===== Dataset section
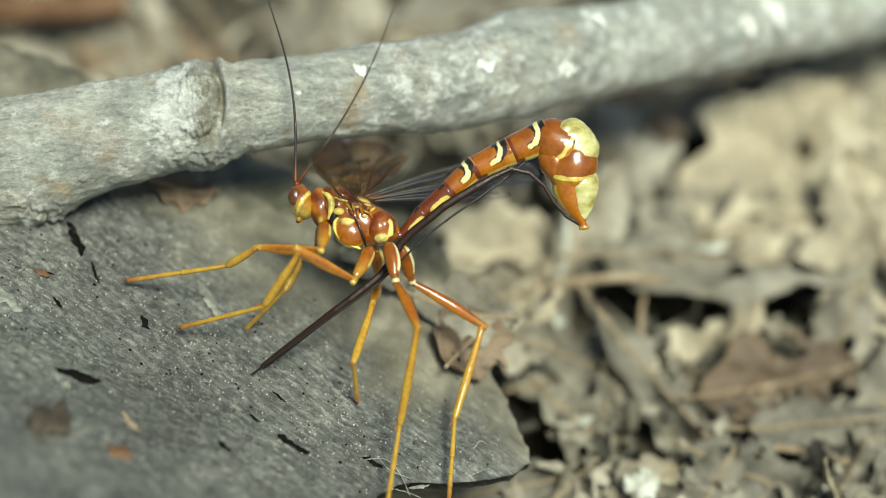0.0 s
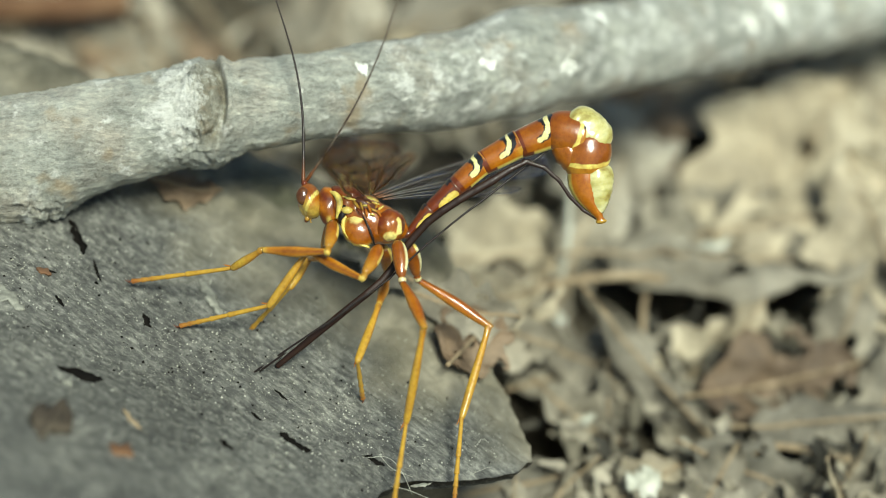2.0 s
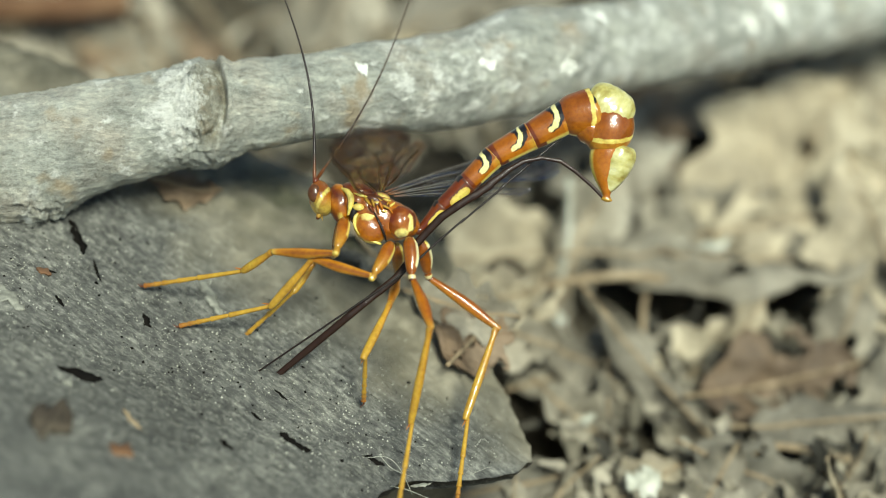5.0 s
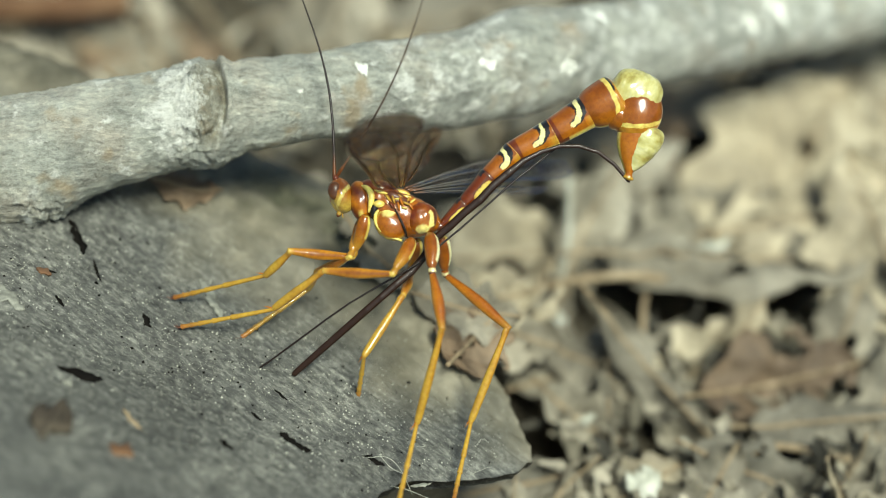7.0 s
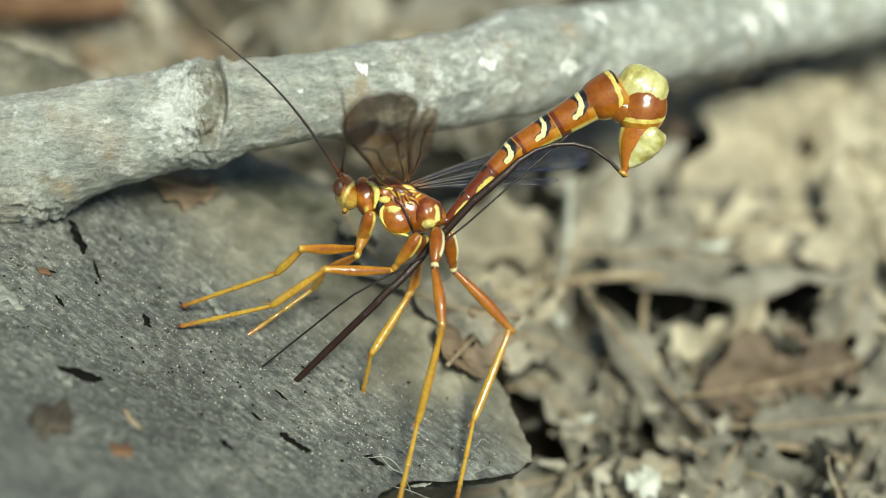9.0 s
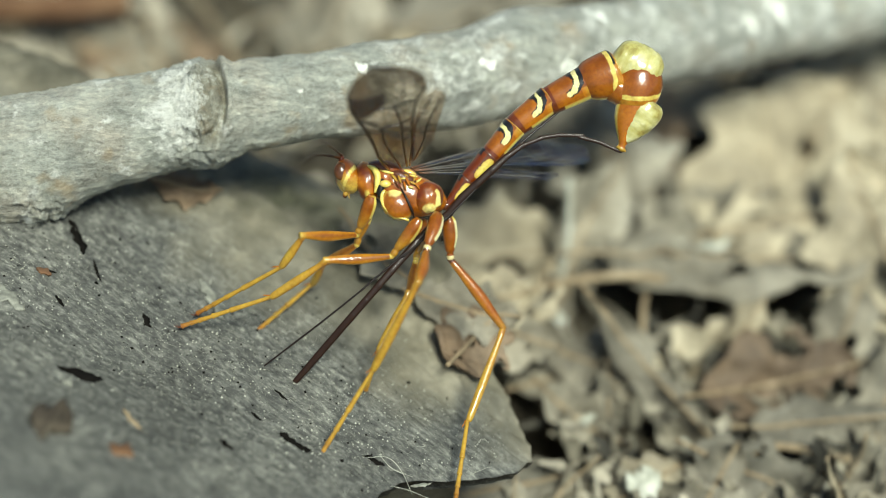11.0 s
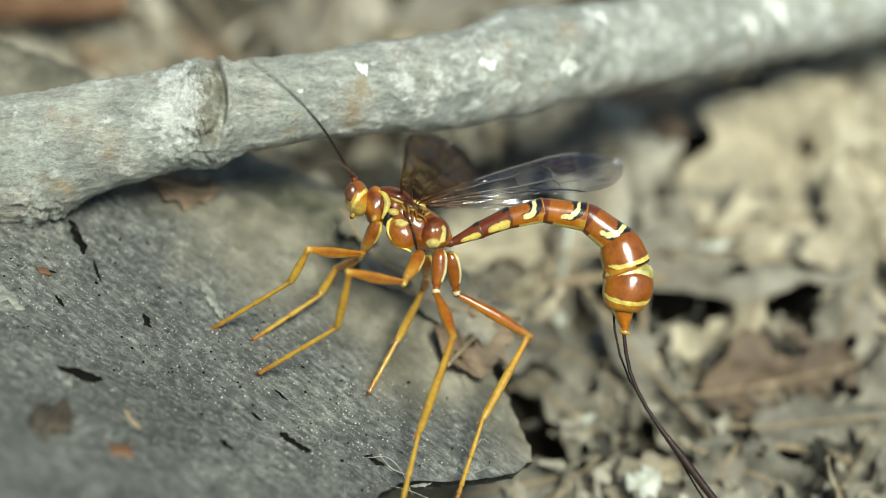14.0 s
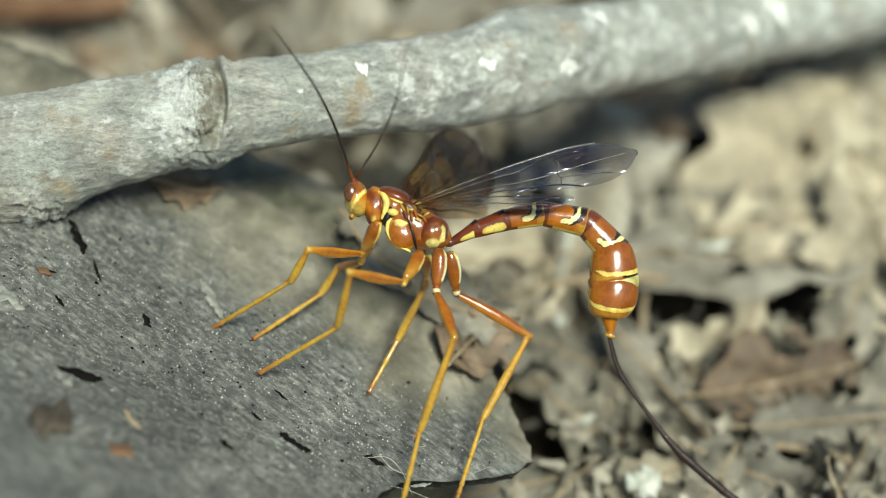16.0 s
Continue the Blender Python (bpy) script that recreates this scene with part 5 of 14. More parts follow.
    walk(PARTS["hind_near/tarsus"], [
        (0, bone(1.46, -21.73, 4.23, -0.207, -0.803, 0.559)),
        (0.5, bone(1.40, -21.66, 4.19, -0.207, -0.803, 0.558)),
        (1, bone(0.68, -21.61, 4.11, -0.228, -0.798, 0.558)),
        (1.5, bone(1.05, -21.70, 3.93, -0.213, -0.802, 0.558)),
        (2, bone(0.96, -21.72, 3.78, -0.218, -0.801, 0.558)),
        (2.5, bone(1.01, -21.78, 3.80, -0.216, -0.802, 0.558)),
        (3, bone(0.22, -21.83, 3.77, -0.236, -0.796, 0.558)),
        (3.5, bone(0.48, -21.85, 3.86, -0.226, -0.799, 0.557)),
        (4.2, bone(0.42, -21.97, 3.80, -0.226, -0.799, 0.557)),
        (6.3, bone(-0.90, -22.13, 3.69, -0.275, -0.785, 0.556)),
        (7, bone(-1.93, -22.28, 3.68, -0.303, -0.778, 0.551)),
        (7.5, bone(-2.52, -22.33, 3.38, -0.315, -0.769, 0.556)),
        (8.5, bone(-2.92, -22.57, 3.20, -0.319, -0.767, 0.556)),
        (9.2, bone(-3.09, -22.45, 3.22, -0.324, -0.766, 0.555)),
        (9.7, bone(-4.31, -21.05, 2.87, -0.410, -0.699, 0.586)),
        (10.2, bone(-5.23, -19.08, 11.04, -0.536, -0.701, -0.471)),
        (10.7, bone(-6.19, -18.39, 6.25, -0.612, -0.748, -0.256)),
        (11.3, bone(-7.14, -17.19, 5.93, -0.650, -0.745, -0.150)),
        (11.5, bone(-7.12, -17.11, 6.16, -0.649, -0.741, -0.172)),
        (12, bone(-7.68, -16.91, 6.38, -0.662, -0.722, -0.201)),
        (12.2, bone(-8.59, -17.37, 6.16, -0.675, -0.709, -0.204)),
        (12.5, bone(-9.82, -17.76, 11.01, -0.634, -0.638, -0.437)),
        (12.7, bone(-10.48, -17.85, 9.97, -0.643, -0.629, -0.437)),
        (12.8, bone(-10.73, -18.05, 10.23, -0.664, -0.594, -0.454)),
        (12.9, bone(-11.05, -16.82, 10.24, -0.639, -0.653, -0.407)),
        (13, bone(-10.56, -16.89, 4.47, -0.717, -0.697, -0.014)),
        (13.1, bone(-8.92, -16.20, 4.71, -0.716, -0.698, 0.027)),
        (13.2, bone(-6.70, -16.18, 3.96, -0.680, -0.730, 0.072)),
        (13.4, bone(-0.37, -18.35, 5.43, -0.155, -0.854, -0.496)),
        (13.6, bone(0.12, -21.96, 3.76, -0.157, -0.791, 0.592)),
        (13.8, bone(0.15, -21.96, 3.99, -0.187, -0.790, 0.584)),
        (14.5, bone(0.16, -21.86, 4.04, -0.190, -0.790, 0.583)),
        (16, bone(0.11, -21.87, 3.97, -0.199, -0.788, 0.582)),
    ])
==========
- Exercise: Repeat the data above exactly, but not the pictures.

- Answer to this task:
0.0 s
2.0 s
5.0 s
7.0 s
9.0 s
11.0 s
14.0 s
16.0 s
Continue the Blender Python (bpy) script that recreates this scene with part 5 of 14. More parts follow.
    walk(PARTS["hind_near/tarsus"], [
        (0, bone(1.46, -21.73, 4.23, -0.207, -0.803, 0.559)),
        (0.5, bone(1.40, -21.66, 4.19, -0.207, -0.803, 0.558)),
        (1, bone(0.68, -21.61, 4.11, -0.228, -0.798, 0.558)),
        (1.5, bone(1.05, -21.70, 3.93, -0.213, -0.802, 0.558)),
        (2, bone(0.96, -21.72, 3.78, -0.218, -0.801, 0.558)),
        (2.5, bone(1.01, -21.78, 3.80, -0.216, -0.802, 0.558)),
        (3, bone(0.22, -21.83, 3.77, -0.236, -0.796, 0.558)),
        (3.5, bone(0.48, -21.85, 3.86, -0.226, -0.799, 0.557)),
        (4.2, bone(0.42, -21.97, 3.80, -0.226, -0.799, 0.557)),
        (6.3, bone(-0.90, -22.13, 3.69, -0.275, -0.785, 0.556)),
        (7, bone(-1.93, -22.28, 3.68, -0.303, -0.778, 0.551)),
        (7.5, bone(-2.52, -22.33, 3.38, -0.315, -0.769, 0.556)),
        (8.5, bone(-2.92, -22.57, 3.20, -0.319, -0.767, 0.556)),
        (9.2, bone(-3.09, -22.45, 3.22, -0.324, -0.766, 0.555)),
        (9.7, bone(-4.31, -21.05, 2.87, -0.410, -0.699, 0.586)),
        (10.2, bone(-5.23, -19.08, 11.04, -0.536, -0.701, -0.471)),
        (10.7, bone(-6.19, -18.39, 6.25, -0.612, -0.748, -0.256)),
        (11.3, bone(-7.14, -17.19, 5.93, -0.650, -0.745, -0.150)),
        (11.5, bone(-7.12, -17.11, 6.16, -0.649, -0.741, -0.172)),
        (12, bone(-7.68, -16.91, 6.38, -0.662, -0.722, -0.201)),
        (12.2, bone(-8.59, -17.37, 6.16, -0.675, -0.709, -0.204)),
        (12.5, bone(-9.82, -17.76, 11.01, -0.634, -0.638, -0.437)),
        (12.7, bone(-10.48, -17.85, 9.97, -0.643, -0.629, -0.437)),
        (12.8, bone(-10.73, -18.05, 10.23, -0.664, -0.594, -0.454)),
        (12.9, bone(-11.05, -16.82, 10.24, -0.639, -0.653, -0.407)),
        (13, bone(-10.56, -16.89, 4.47, -0.717, -0.697, -0.014)),
        (13.1, bone(-8.92, -16.20, 4.71, -0.716, -0.698, 0.027)),
        (13.2, bone(-6.70, -16.18, 3.96, -0.680, -0.730, 0.072)),
        (13.4, bone(-0.37, -18.35, 5.43, -0.155, -0.854, -0.496)),
        (13.6, bone(0.12, -21.96, 3.76, -0.157, -0.791, 0.592)),
        (13.8, bone(0.15, -21.96, 3.99, -0.187, -0.790, 0.584)),
        (14.5, bone(0.16, -21.86, 4.04, -0.190, -0.790, 0.583)),
        (16, bone(0.11, -21.87, 3.97, -0.199, -0.788, 0.582)),
    ])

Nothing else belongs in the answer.